----- Data records -----
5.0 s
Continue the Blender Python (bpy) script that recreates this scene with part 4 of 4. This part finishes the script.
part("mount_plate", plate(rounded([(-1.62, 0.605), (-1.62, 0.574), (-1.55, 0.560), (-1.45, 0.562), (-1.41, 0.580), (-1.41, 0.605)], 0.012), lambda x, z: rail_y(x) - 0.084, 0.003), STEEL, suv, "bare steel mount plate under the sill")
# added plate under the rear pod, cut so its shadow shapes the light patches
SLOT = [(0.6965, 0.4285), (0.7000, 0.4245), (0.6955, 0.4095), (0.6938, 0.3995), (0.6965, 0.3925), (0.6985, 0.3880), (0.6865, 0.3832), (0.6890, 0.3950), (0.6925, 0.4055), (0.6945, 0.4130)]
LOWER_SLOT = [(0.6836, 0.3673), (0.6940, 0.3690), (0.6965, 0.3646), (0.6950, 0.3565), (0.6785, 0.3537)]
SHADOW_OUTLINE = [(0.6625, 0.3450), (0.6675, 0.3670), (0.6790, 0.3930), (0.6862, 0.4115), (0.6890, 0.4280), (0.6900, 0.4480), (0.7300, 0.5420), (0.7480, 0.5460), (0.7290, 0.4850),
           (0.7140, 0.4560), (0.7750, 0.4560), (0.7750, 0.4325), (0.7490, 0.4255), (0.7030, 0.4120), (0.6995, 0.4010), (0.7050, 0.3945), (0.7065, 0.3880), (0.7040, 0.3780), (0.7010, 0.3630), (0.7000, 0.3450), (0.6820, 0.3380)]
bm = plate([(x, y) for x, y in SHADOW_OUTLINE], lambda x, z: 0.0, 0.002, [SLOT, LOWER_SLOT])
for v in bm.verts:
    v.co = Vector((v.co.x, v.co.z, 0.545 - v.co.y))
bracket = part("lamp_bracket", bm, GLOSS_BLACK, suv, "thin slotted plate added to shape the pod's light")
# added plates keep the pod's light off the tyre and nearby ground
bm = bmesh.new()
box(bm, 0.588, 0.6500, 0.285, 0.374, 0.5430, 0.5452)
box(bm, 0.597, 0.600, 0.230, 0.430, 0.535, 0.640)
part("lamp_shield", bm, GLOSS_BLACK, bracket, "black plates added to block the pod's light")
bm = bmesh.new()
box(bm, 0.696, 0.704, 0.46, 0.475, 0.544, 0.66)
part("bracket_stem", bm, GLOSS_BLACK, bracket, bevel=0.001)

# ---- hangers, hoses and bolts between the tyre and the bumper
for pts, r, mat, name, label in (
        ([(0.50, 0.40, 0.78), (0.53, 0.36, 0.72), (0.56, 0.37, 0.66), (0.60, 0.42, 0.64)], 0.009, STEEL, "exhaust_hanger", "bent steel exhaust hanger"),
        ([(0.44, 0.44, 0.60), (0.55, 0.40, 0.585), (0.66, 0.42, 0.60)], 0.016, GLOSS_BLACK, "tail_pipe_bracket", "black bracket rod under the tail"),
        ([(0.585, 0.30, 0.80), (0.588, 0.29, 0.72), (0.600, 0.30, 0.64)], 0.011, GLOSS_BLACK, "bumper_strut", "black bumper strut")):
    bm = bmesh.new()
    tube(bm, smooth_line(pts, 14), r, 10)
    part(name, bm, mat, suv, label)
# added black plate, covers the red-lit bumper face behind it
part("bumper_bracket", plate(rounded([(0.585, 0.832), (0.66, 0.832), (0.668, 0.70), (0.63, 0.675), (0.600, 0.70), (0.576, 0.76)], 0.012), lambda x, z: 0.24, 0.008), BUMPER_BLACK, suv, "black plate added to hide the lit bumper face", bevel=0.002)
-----
----- Data records -----
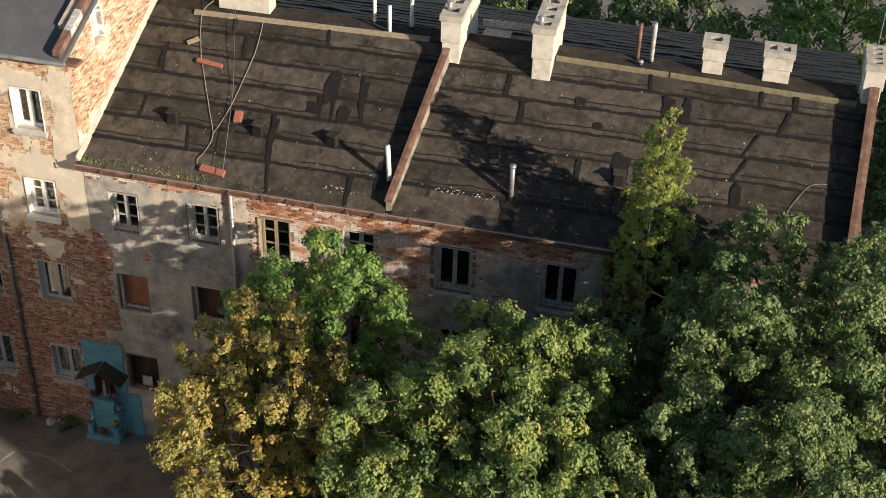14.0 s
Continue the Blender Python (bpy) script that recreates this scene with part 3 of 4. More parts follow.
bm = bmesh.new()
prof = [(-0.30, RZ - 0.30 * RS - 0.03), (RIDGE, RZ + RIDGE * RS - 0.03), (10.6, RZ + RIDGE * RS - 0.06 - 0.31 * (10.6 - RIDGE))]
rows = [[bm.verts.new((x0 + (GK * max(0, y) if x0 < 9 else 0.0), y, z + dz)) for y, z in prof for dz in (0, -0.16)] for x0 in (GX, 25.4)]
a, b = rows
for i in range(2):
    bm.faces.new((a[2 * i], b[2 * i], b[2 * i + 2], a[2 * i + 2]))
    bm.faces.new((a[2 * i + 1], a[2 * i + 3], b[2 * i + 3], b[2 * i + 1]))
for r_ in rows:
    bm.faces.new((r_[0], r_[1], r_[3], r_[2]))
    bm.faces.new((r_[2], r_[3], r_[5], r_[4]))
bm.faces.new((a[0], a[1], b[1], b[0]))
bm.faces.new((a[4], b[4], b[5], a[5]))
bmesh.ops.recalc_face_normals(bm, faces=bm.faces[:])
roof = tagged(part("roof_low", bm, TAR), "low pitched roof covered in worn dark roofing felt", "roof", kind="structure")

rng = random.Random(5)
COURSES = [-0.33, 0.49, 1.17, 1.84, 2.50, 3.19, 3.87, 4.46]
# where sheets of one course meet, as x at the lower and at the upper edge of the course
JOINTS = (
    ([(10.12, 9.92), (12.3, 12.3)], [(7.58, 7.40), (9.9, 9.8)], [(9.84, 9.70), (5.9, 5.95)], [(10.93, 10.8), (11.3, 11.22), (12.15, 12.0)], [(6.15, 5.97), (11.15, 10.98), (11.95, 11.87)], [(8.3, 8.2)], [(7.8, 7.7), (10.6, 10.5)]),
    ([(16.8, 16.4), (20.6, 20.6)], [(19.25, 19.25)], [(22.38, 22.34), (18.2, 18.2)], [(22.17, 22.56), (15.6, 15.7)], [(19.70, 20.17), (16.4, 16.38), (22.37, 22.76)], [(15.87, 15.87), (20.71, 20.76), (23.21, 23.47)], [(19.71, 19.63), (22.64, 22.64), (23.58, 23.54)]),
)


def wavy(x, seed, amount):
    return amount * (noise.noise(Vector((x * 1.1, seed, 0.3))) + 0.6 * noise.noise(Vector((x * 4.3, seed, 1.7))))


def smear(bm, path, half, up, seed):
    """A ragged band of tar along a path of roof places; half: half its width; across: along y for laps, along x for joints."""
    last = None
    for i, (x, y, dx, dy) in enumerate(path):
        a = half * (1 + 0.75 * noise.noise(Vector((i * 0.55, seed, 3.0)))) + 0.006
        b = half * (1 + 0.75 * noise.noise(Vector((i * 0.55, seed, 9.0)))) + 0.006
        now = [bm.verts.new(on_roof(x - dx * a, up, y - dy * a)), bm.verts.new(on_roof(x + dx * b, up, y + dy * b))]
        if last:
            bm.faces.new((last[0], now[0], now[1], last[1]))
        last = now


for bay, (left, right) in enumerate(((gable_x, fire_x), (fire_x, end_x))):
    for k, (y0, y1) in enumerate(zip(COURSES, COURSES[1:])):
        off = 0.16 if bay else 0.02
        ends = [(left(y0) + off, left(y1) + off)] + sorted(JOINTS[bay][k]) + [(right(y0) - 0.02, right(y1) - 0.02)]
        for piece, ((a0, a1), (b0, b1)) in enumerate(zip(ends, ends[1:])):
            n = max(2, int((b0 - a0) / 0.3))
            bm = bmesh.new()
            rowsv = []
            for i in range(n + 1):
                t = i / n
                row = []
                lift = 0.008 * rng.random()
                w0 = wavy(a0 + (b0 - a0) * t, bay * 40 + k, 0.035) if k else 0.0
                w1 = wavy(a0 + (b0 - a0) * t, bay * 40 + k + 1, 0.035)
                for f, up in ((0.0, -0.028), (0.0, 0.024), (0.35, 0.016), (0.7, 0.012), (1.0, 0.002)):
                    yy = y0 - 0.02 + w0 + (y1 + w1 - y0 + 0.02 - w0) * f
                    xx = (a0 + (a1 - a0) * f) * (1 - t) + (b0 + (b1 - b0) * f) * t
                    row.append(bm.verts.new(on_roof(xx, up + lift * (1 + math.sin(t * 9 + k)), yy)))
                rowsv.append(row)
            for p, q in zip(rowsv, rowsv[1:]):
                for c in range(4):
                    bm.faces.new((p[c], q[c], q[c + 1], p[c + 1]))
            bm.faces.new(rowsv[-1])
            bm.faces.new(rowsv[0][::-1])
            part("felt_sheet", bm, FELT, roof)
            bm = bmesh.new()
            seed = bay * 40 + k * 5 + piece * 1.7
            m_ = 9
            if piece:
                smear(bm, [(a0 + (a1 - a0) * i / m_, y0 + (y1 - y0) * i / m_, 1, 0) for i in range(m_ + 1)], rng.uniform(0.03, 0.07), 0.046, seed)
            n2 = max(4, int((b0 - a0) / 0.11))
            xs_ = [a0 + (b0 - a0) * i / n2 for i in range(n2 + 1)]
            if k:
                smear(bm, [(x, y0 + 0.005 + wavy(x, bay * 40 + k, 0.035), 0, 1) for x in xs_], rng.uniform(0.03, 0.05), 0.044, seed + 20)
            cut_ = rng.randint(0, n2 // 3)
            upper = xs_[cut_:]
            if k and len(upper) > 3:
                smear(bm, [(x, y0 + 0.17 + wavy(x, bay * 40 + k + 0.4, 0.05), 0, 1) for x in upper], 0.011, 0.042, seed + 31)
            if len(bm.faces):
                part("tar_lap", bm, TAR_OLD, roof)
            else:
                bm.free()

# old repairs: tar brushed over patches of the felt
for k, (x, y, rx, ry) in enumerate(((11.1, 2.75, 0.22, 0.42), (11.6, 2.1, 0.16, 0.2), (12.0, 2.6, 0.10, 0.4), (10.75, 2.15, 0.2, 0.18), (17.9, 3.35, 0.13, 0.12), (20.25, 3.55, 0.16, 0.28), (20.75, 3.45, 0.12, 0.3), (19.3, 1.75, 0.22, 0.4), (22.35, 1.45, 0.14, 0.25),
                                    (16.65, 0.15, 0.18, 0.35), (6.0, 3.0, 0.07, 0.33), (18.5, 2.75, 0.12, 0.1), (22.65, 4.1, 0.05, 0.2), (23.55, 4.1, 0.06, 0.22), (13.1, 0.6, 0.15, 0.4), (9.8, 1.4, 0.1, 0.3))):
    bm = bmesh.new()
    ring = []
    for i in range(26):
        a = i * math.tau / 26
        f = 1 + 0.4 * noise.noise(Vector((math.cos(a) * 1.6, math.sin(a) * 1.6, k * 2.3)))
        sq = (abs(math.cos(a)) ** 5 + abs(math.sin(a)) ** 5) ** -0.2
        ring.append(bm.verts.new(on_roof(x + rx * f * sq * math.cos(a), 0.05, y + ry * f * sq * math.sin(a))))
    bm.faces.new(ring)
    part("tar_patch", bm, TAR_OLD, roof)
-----
__Do this__. Pick out every line above that holds the word "script" and copy it.

__Written solution__.
Continue the Blender Python (bpy) script that recreates this scene with part 4 of 4. This part finishes the script.
Continue the Blender Python (bpy) script that recreates this scene with part 3 of 4. More parts follow.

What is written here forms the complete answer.